#### INFORMATION SUPPLIED
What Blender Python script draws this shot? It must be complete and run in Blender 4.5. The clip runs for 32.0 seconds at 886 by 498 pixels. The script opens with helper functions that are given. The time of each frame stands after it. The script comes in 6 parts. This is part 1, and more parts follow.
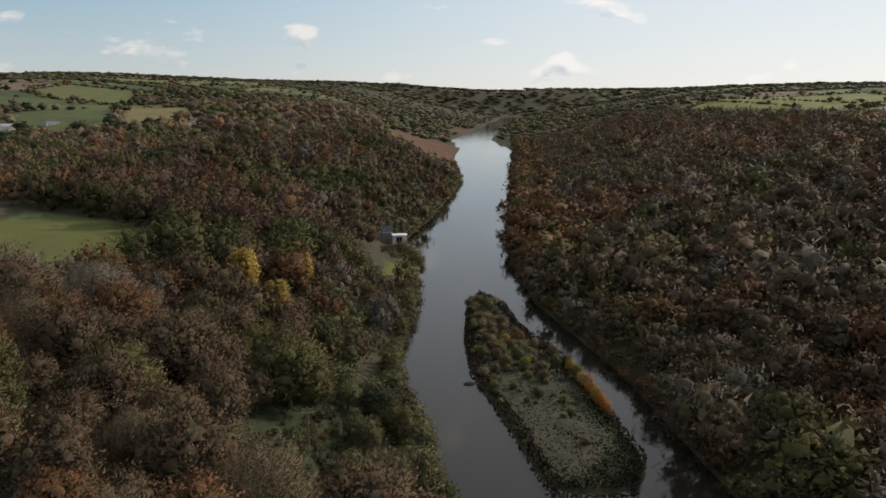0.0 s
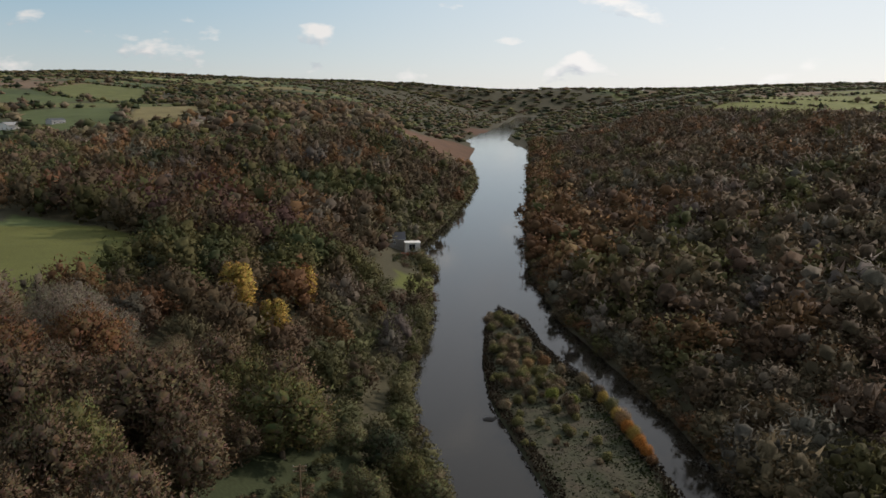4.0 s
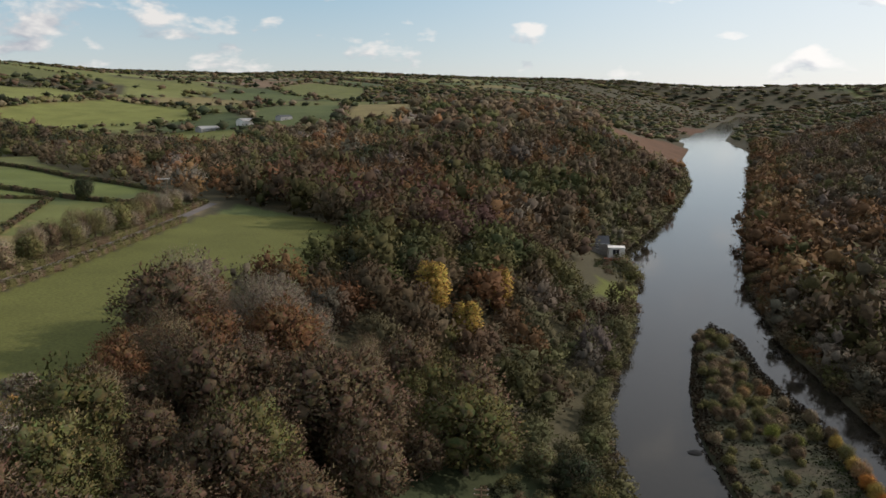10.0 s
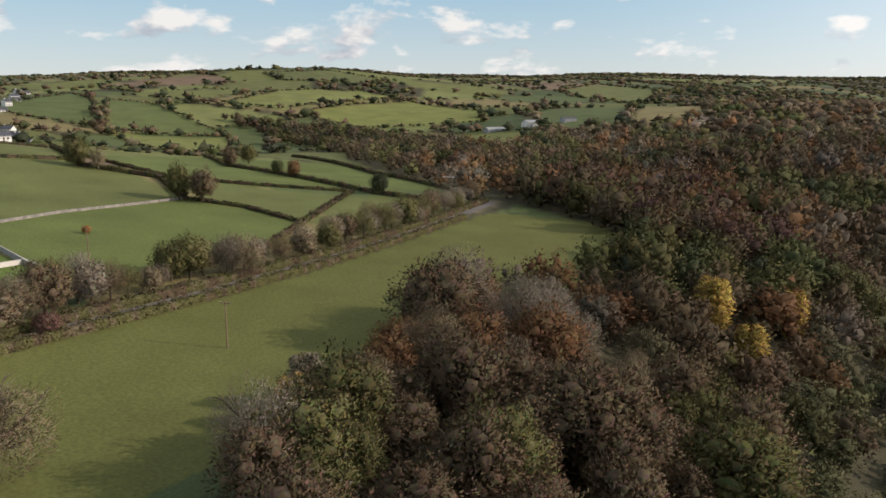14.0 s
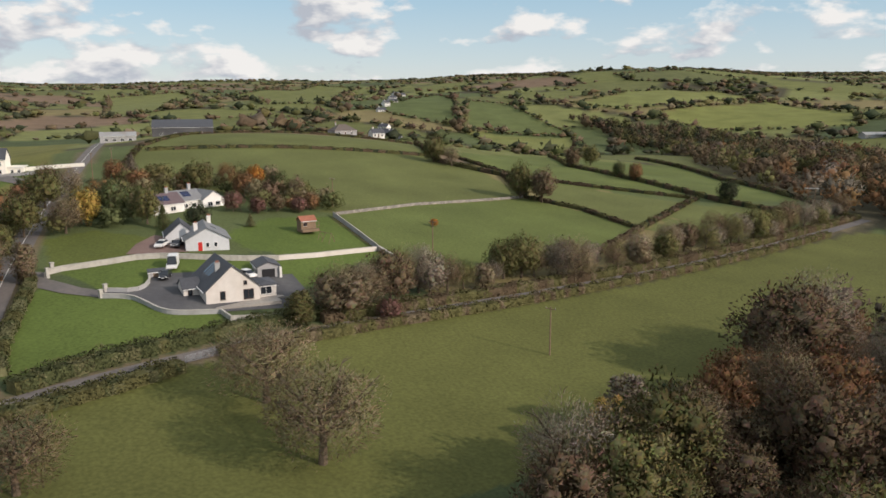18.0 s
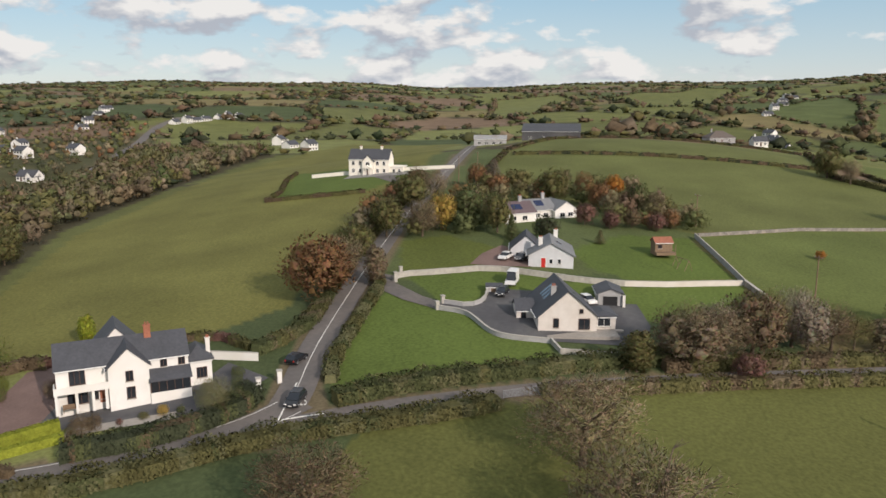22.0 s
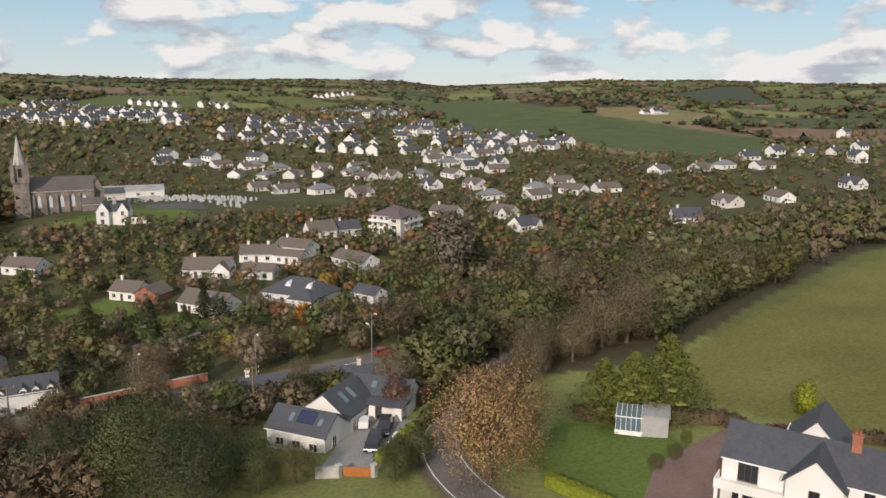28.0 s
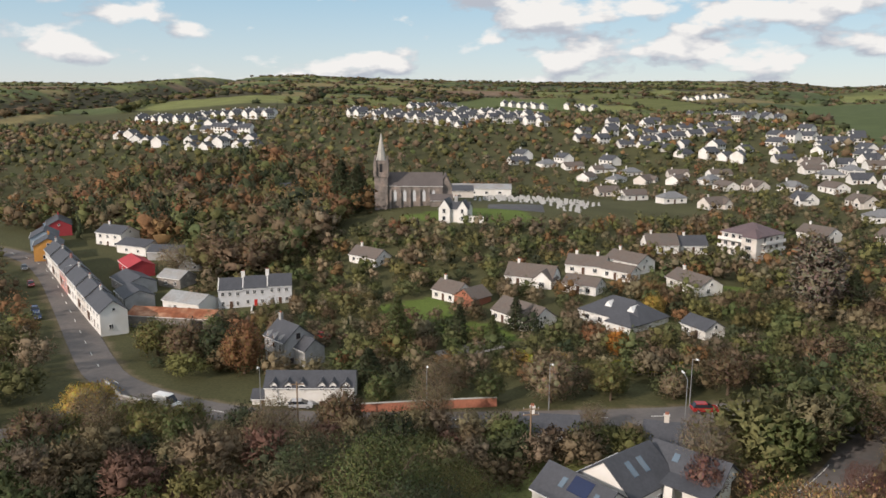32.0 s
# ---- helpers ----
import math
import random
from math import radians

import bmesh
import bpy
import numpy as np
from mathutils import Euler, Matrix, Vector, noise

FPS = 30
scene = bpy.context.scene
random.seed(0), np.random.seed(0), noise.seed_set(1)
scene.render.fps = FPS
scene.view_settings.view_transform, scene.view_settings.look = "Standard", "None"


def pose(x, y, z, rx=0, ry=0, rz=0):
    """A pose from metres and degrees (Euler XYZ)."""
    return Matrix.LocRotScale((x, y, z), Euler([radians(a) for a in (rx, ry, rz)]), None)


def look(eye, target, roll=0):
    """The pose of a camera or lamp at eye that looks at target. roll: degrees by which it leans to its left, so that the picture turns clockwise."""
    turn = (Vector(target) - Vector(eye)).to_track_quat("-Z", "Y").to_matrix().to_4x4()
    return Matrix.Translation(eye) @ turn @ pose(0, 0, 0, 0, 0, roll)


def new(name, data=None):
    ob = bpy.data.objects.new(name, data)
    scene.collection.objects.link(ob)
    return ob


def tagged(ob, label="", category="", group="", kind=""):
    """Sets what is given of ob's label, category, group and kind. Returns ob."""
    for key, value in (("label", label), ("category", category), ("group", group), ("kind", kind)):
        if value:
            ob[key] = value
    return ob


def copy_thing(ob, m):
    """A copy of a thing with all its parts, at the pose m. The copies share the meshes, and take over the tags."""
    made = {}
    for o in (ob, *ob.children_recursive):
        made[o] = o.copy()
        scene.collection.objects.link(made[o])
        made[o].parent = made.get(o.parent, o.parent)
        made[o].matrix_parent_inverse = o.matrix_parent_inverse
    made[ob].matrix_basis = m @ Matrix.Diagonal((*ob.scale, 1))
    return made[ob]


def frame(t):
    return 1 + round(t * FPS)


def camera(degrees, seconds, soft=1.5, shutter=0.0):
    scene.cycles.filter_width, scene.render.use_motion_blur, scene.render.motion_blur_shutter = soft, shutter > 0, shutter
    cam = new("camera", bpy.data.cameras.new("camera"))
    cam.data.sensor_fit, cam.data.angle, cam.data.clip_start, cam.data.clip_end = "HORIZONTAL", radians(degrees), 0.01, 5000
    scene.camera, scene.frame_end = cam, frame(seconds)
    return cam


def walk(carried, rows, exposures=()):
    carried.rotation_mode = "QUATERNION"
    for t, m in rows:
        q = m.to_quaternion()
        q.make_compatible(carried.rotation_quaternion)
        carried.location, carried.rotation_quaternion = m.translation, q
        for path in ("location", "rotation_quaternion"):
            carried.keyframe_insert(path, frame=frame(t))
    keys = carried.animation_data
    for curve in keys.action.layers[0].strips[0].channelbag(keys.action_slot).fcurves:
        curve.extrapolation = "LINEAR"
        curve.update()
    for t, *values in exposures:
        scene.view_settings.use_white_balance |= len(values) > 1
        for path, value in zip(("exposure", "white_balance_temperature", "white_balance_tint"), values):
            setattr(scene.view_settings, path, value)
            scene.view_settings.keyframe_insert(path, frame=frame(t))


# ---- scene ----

#### WORK TO BE COMPLETED
Write out the lines above, starting at the line that contains "for path, value" and ending with the final line, and nothing else; copy them exactly.

#### RESULT
        for path, value in zip(("exposure", "white_balance_temperature", "white_balance_tint"), values):
            setattr(scene.view_settings, path, value)
            scene.view_settings.keyframe_insert(path, frame=frame(t))


# ---- scene ----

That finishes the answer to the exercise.